Challenge: Only lines holding the string "helpers" are wanted; copy each one from the material.

Records:
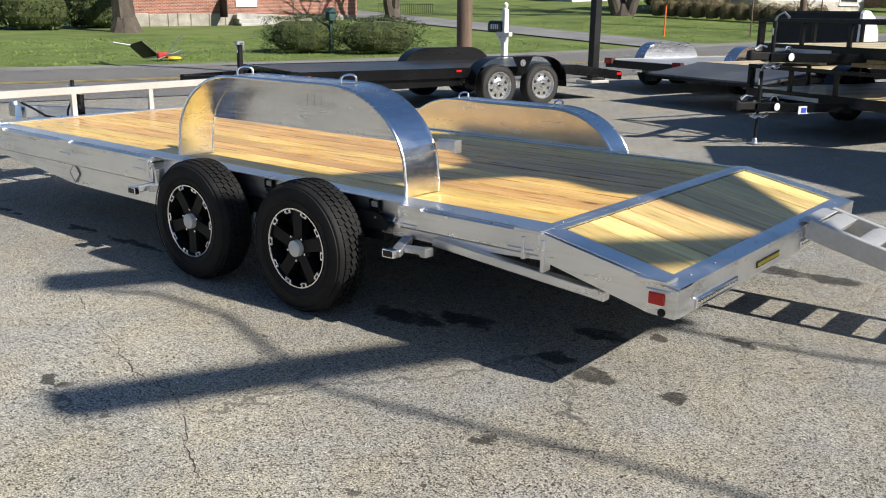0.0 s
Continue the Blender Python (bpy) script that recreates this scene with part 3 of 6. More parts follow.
def tie_ring(owner, x, y, z):
    s = Shape()
    pts = [(x, y - 0.055, z), (x, y - 0.055, z + 0.024)] + [(x, y - 0.055 * math.cos(a), z + 0.024 + 0.022 * math.sin(a)) for a in (0.4, 0.9, 1.57, 2.24, 2.74)] + [(x, y + 0.055, z + 0.024), (x, y + 0.055, z)]
    s.tube(pts, 0.0065, 8)
    s.box(x - 0.016, x + 0.016, y - 0.068, y + 0.068, z - 0.002, z + 0.004, 0.002)
    part("tie_ring", s, CHROME, owner, "chrome tie-down ring")


# ---- the aluminium car hauler ----
T0, T1, TAIL = -3.25, 1.83, 2.45
ZD, ZT = 0.632, 0.503
NEAR, FAR = 0.25, 2.36
hauler = thing("car_trailer", frame_matrix(0, 0, 0, 0), "new aluminium tandem car hauler trailer with orange wooden deck", "trailer")
for y0, y1, y2, y3 in ((NEAR - 0.09, NEAR + 0.05, NEAR - 0.005, NEAR + 0.055), (FAR - 0.05, FAR + 0.012, FAR - 0.055, FAR + 0.005)):
    for x0, x1, ya, yb, z0 in ((T0 - 0.02, -1.03, y0, y1, 0.468), (1.02, T1 - 0.01, y0, y1, 0.522), (-1.03, 1.02, y2, y3, 0.49)):
        s = Shape()
        s.box(x0, x1, ya, yb, z0, ZD - 0.004, 0.008)
        part("side_rail", s, ALU, hauler, "bare aluminium side rail")
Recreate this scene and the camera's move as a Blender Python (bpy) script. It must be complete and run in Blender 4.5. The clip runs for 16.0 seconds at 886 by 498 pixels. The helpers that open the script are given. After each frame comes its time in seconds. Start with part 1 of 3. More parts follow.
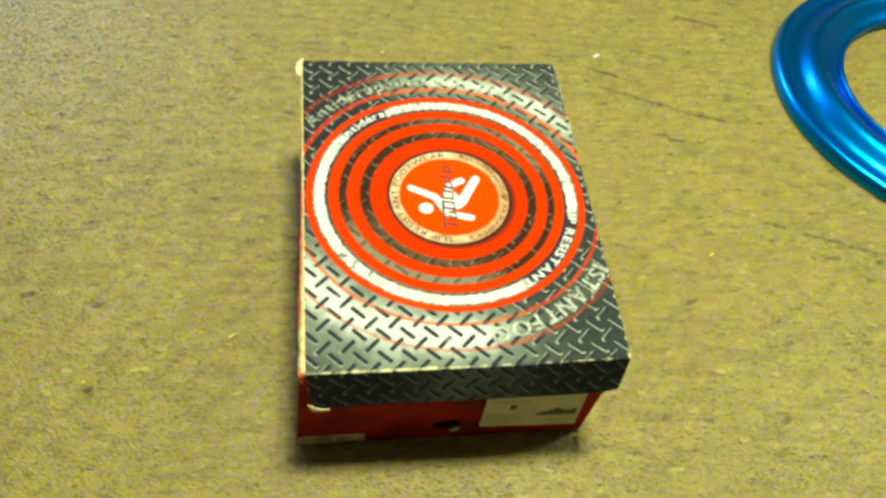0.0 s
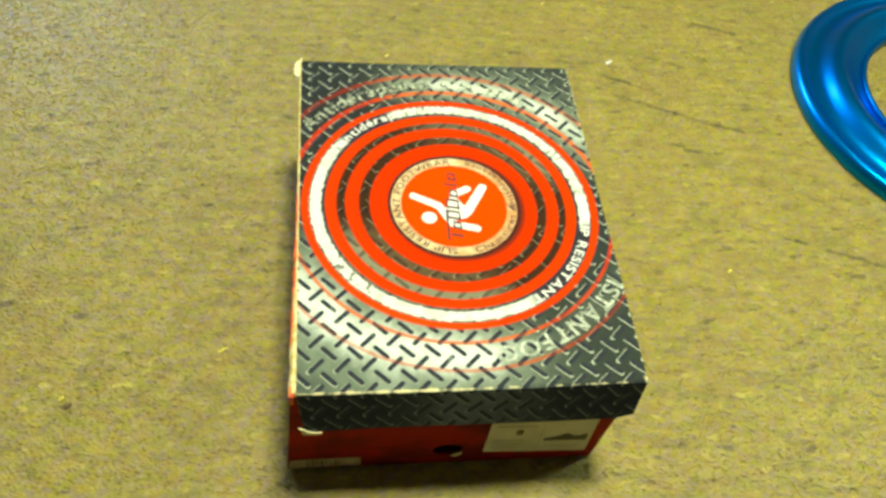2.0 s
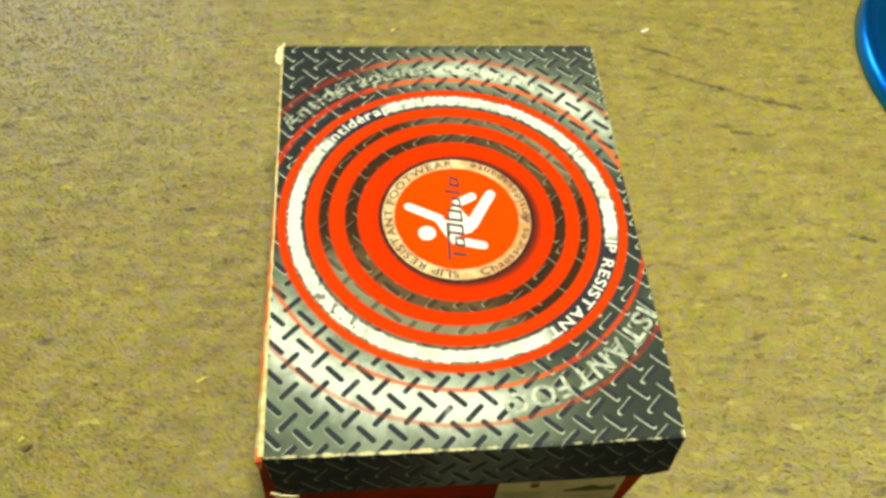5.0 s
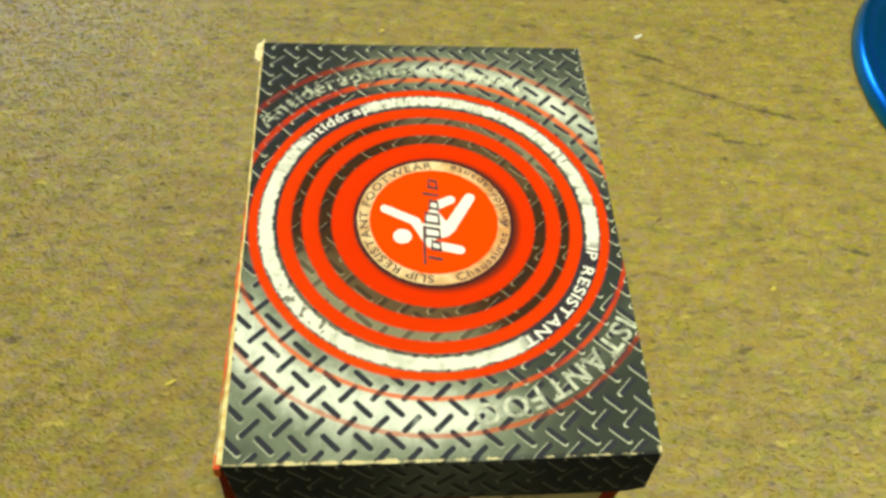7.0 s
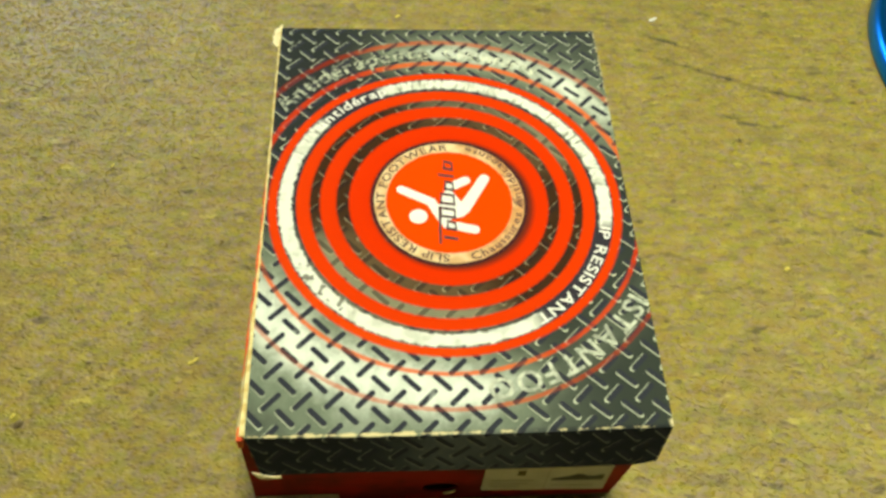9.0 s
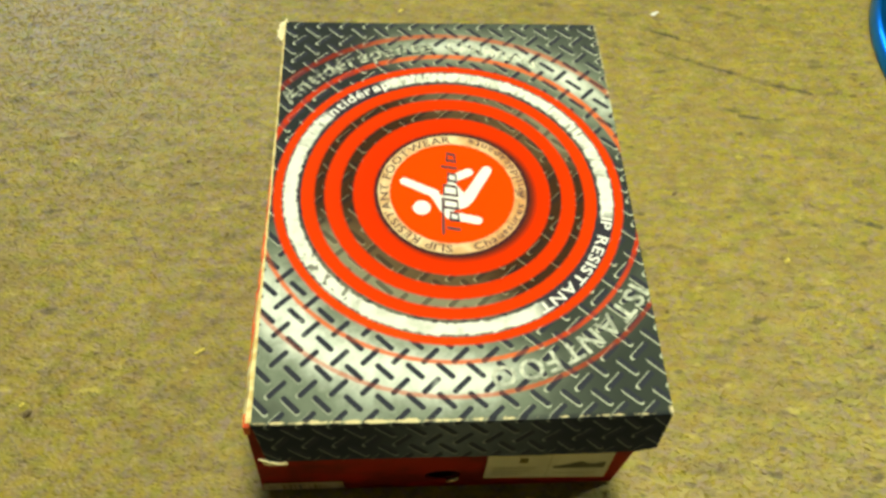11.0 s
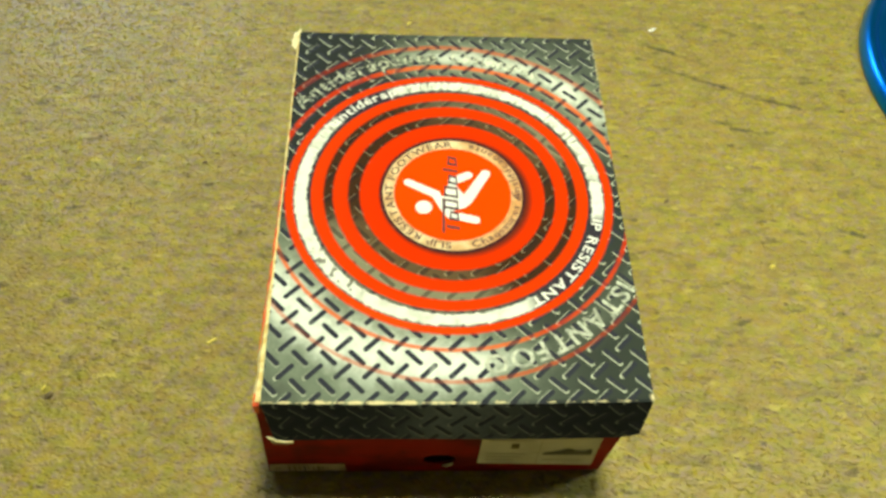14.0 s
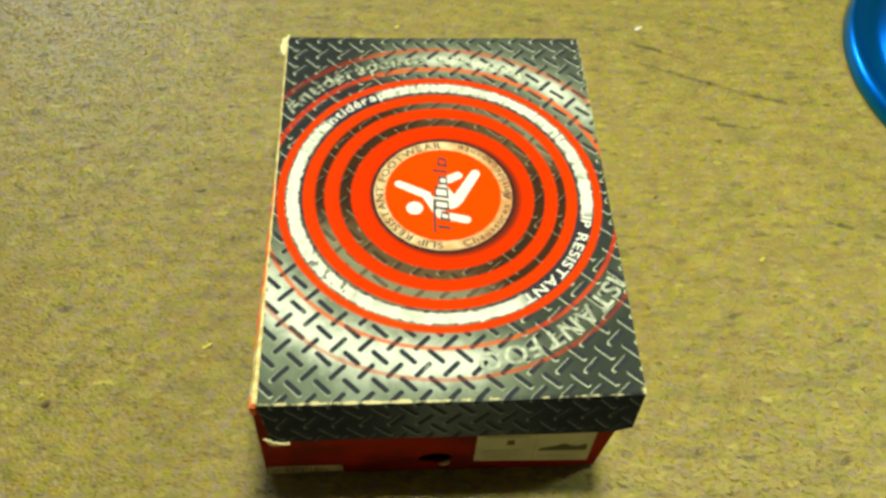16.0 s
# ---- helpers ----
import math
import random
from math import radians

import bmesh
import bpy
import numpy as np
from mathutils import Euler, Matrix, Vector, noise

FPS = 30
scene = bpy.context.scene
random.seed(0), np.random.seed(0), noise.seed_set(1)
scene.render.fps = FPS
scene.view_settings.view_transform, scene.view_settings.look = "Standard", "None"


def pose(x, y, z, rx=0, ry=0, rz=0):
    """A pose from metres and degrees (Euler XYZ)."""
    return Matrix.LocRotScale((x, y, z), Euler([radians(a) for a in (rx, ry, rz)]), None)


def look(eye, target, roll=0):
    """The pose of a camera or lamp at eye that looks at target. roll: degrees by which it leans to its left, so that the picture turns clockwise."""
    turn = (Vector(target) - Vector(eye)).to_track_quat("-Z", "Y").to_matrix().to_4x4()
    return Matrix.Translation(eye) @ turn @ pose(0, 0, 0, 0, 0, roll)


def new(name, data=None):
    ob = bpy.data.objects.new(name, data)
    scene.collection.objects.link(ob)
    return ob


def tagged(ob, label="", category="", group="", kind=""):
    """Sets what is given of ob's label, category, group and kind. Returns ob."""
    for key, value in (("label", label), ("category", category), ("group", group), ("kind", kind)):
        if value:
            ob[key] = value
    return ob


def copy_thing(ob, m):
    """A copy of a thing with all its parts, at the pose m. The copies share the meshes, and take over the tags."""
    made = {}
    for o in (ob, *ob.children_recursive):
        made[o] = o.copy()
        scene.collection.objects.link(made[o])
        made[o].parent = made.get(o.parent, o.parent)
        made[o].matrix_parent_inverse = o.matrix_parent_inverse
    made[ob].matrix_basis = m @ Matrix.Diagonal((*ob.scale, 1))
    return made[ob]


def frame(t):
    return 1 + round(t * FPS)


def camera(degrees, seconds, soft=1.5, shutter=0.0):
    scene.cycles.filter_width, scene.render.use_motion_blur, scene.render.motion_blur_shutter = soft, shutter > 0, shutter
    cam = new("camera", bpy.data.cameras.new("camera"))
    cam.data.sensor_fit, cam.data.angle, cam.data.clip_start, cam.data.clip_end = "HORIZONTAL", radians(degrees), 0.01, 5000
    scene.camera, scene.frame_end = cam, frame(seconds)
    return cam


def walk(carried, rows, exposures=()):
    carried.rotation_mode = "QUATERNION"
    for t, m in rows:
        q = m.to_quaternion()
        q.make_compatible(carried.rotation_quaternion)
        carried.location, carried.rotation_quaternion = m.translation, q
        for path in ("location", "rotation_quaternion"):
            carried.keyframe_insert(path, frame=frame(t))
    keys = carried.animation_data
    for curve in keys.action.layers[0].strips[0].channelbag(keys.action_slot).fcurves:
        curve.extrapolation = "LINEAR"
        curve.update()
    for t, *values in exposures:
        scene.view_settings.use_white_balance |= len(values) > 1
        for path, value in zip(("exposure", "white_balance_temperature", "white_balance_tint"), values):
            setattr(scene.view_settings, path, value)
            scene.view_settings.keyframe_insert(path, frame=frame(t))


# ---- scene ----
cam = camera(58.0, 16.0, soft=3.1)
PATH = [
    (0, (0.027, -0.282, 0.649), (0.289, 0.905, -0.939), 8.0),
    (0.5, (0.022, -0.268, 0.639), (0.291, 0.924, -0.944), 8.6),
    (1, (0.031, -0.265, 0.627), (0.279, 0.925, -0.961), 8.1),
    (1.5, (0.032, -0.258, 0.62), (0.296, 0.933, -0.964), 8.0),
    (2, (0.033, -0.257, 0.616), (0.285, 0.955, -0.955), 8.2),
    (2.5, (0.032, -0.249, 0.611), (0.249, 0.959, -0.968), 8.2),
    (3, (0.039, -0.243, 0.606), (0.261, 0.966, -0.972), 7.0),
    (3.5, (0.053, -0.234, 0.596), (0.295, 0.96, -0.99), 7.0),
    (4, (0.058, -0.222, 0.586), (0.287, 0.935, -1.029), 8.6),
    (4.2, (0.063, -0.208, 0.585), (0.26, 0.923, -1.054), 7.0),
    (6.3, (0.086, -0.155, 0.546), (0.215, 0.981, -1.095), 2.8),
    (6.5, (0.09, -0.156, 0.546), (0.259, 0.974, -1.095), 6.1),
    (7, (0.091, -0.162, 0.557), (0.235, 0.986, -1.074), 4.9),
    (7.5, (0.091, -0.17, 0.562), (0.224, 0.973, -1.074), 3.6),
    (8, (0.091, -0.173, 0.56), (0.219, 0.964, -1.08), 4.3),
    (8.5, (0.091, -0.172, 0.561), (0.195, 0.955, -1.087), 3.2),
    (10.8, (0.093, -0.181, 0.563), (0.191, 0.952, -1.082), 2.8),
    (11, (0.091, -0.18, 0.565), (0.184, 0.941, -1.088), 2.7),
    (11.5, (0.092, -0.181, 0.568), (0.184, 0.946, -1.082), 2.6),
    (12, (0.093, -0.186, 0.572), (0.193, 0.944, -1.075), 2.7),
    (12.5, (0.093, -0.194, 0.577), (0.197, 0.944, -1.064), 3.1),
    (13, (0.092, -0.201, 0.58), (0.182, 0.944, -1.058), 3.4),
    (13.5, (0.092, -0.203, 0.583), (0.177, 0.941, -1.055), 3.0),
    (14, (0.094, -0.209, 0.588), (0.171, 0.939, -1.048), 3.0),
    (14.5, (0.096, -0.214, 0.593), (0.193, 0.948, -1.031), 2.9),
    (15, (0.096, -0.215, 0.593), (0.194, 0.952, -1.028), 2.8),
    (15.5, (0.097, -0.215, 0.592), (0.193, 0.945, -1.035), 2.5),
    (16, (0.096, -0.214, 0.591), (0.186, 0.94, -1.04), 2.2),
]
EXPOSURES = [(0.0, 0.06, 6500, -2), (4.2, 0.05, 6500, 2), (6.3, -0.26, 6600, 9), (8.7, -0.26, 6600, 6), (11.0, -0.16, 6550, 6), (16.0, -0.13, 6550, 2)]
walk(cam, [(t, look(eye, target, roll)) for t, eye, target, roll in PATH], EXPOSURES)

# ---- world and lights ----
world = bpy.data.worlds.new("world")
scene.world = world
world.use_nodes = True
_bg = world.node_tree.nodes["Background"]
_bg.inputs["Color"].default_value = (0.75, 0.85, 1.0, 1)
_bg.inputs["Strength"].default_value = 0.05


def area_lamp(name, eye, target, size_x, size_y, watts, colour, spread=180):
    data = bpy.data.lights.new(name, "AREA")
    data.shape, data.size, data.size_y = "RECTANGLE", size_x, size_y
    data.energy, data.color, data.spread = watts, colour, radians(spread)
    ob = new(name, data)
    ob.matrix_world = look(eye, target)
    return ob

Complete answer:
Recreate this scene and the camera's move as a Blender Python (bpy) script. It must be complete and run in Blender 4.5. The clip runs for 16.0 seconds at 886 by 498 pixels. The helpers that open the script are given. After each frame comes its time in seconds. Start with part 1 of 3. More parts follow.
# ---- helpers ----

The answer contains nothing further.